The sale of Jean-Michel Basquiat’s proclaimed masterpiece Warrior is promised to be a milestone for the Western art market in Asia. The sales history of Warrior allows us to gain insight into the growth and performance of the Basquiat marketplace as well as assess the value of trophy works in the aftermath of the Covid-19 pandemic.
There are a couple of pronouncements by Christie’s that need to be put into context.
First, the designation of Warrior as a milestone sale from a western artist in the Asian market, though factually accurate is not without precedent, as the 2017 sale of Basquiat’s Untitled, 1982 for $110,487,500 was purchased by an Asian buyer (Yusaku Maezawa) and it is widely known that Asian collectors are active in the Basquiat market. The fact that buyers may purchase significant works by Basquiat in Hong Kong doesn’t seem like a milestone event, but more of an acknowledgment by Christie’s and their consignor that the Asian art market is a strong and vibrant marketplace for Basquait.
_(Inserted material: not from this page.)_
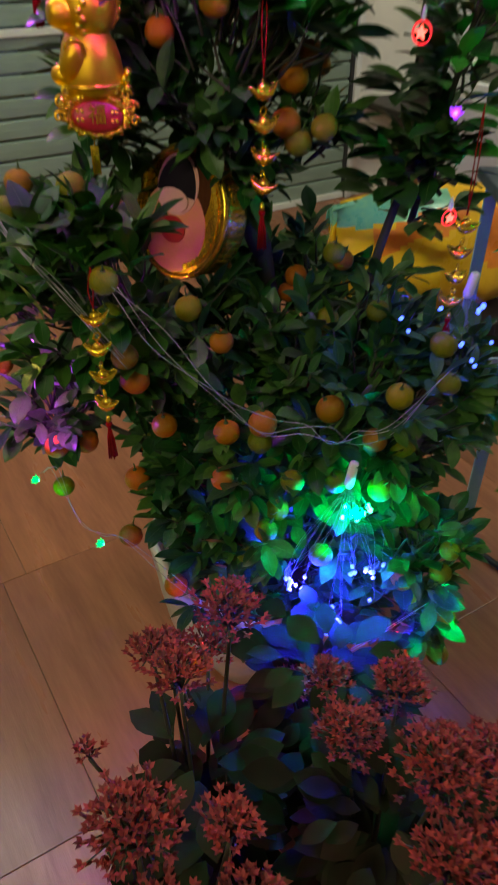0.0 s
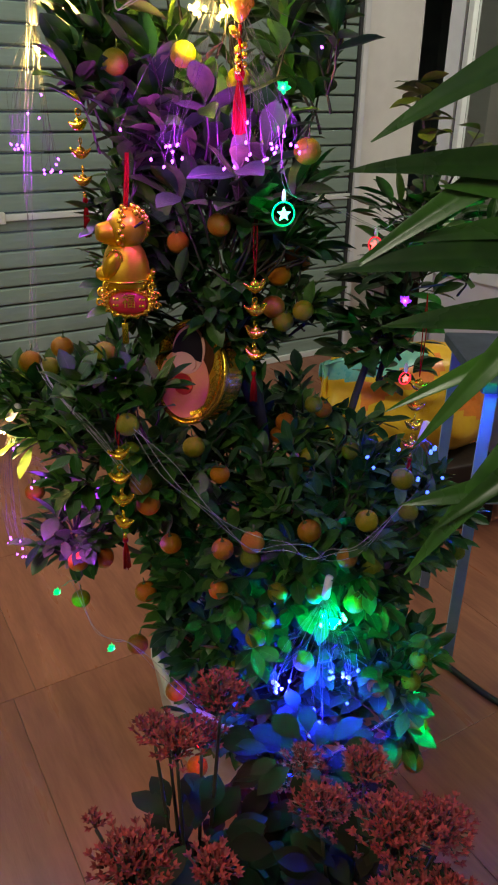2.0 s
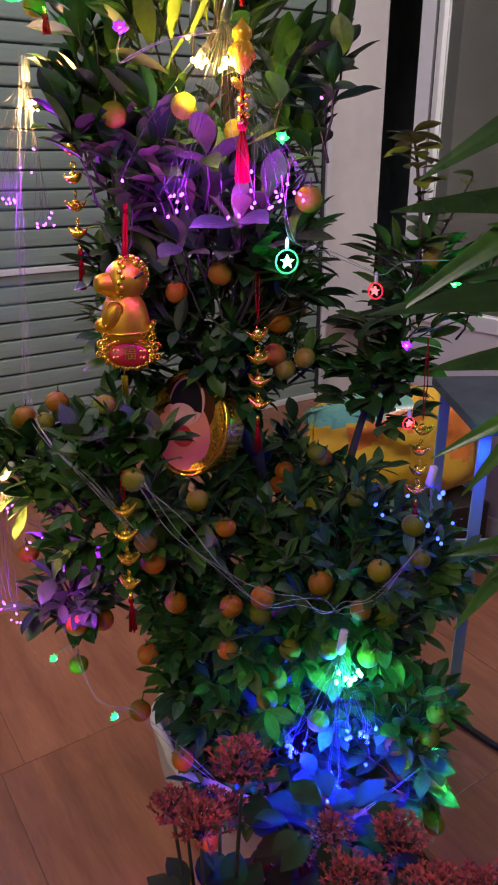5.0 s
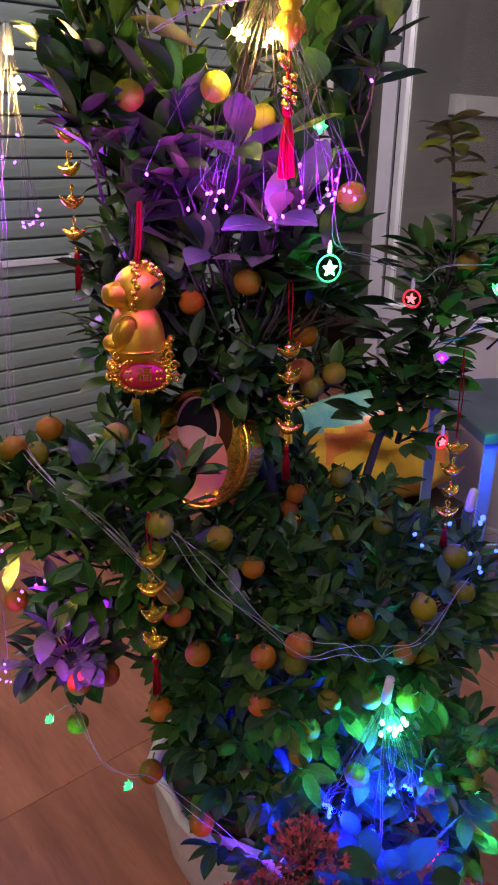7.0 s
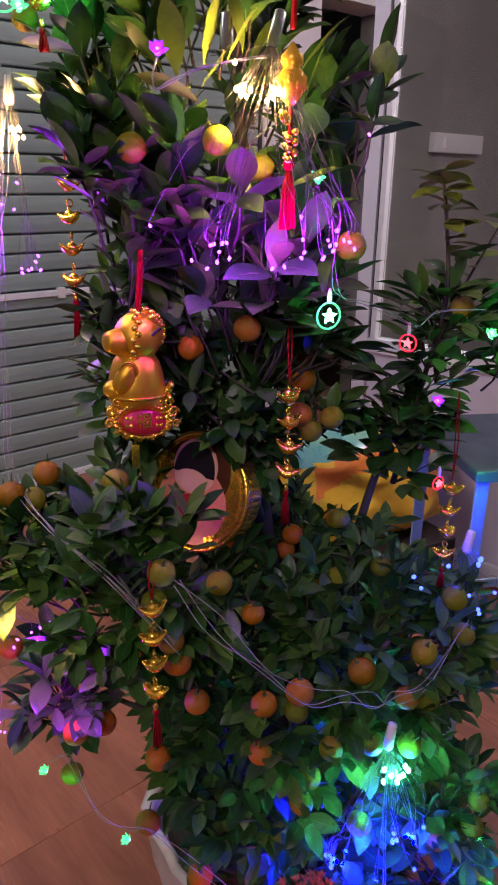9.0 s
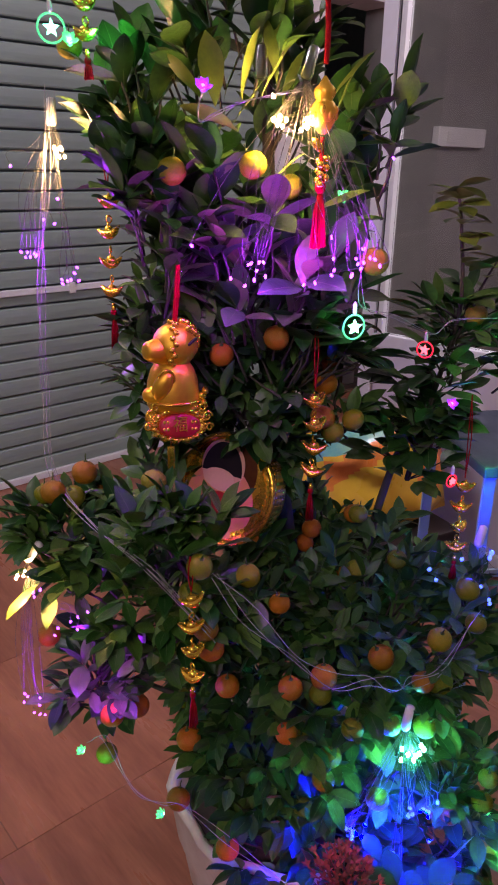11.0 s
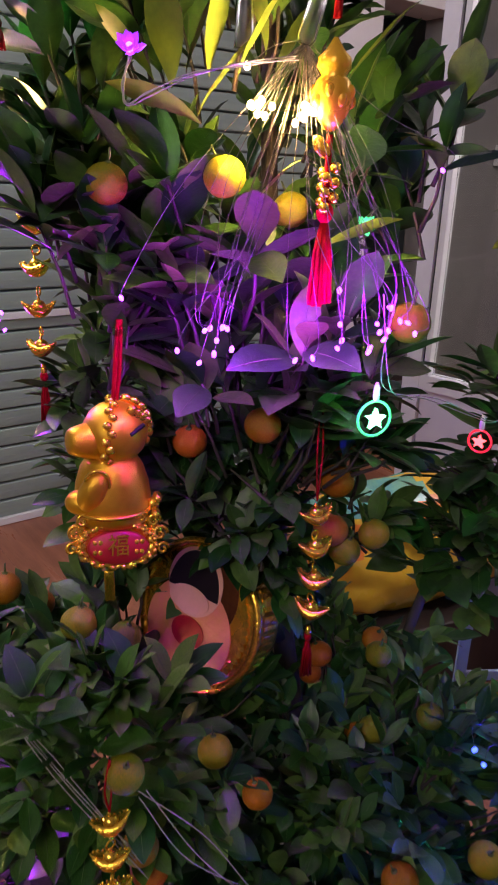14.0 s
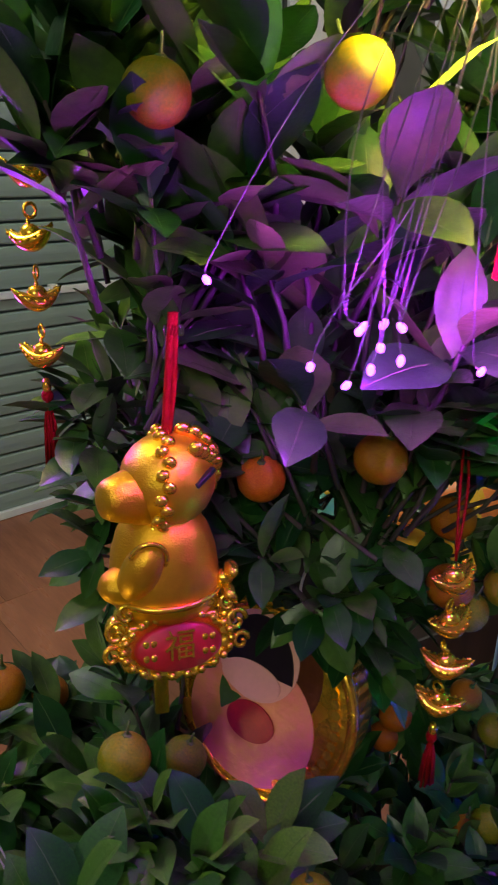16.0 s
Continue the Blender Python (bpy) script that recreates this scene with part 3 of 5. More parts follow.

Second, we have Christie’s proclamation that Warrior is a masterpiece and it’s sale is expected to rank in the top 10 of all time results. While there has been no formal announcement, it is expected that there will be a guarantee on this sale which would assure that Warrior will indeed be in the top 10 prices ever achieved at auction for the artist. If we look back at Warrior’s sale in 2012 it was the 14th highest price achieved for Basquiat at the time and if we adjust all past sales by Basquiat’s Compound Annual Return (CAR), currently ARTBnk is using the median of the bottom 80% of Basquiat’s return distribution to generate his CAR, 22 works are valued at more than $40 million in today’s market. A $30 million dollar sale, although an extraordinary achievement, does not place Warrior in the top 20 works based on current market value of Basquait’s works previously sold at auction.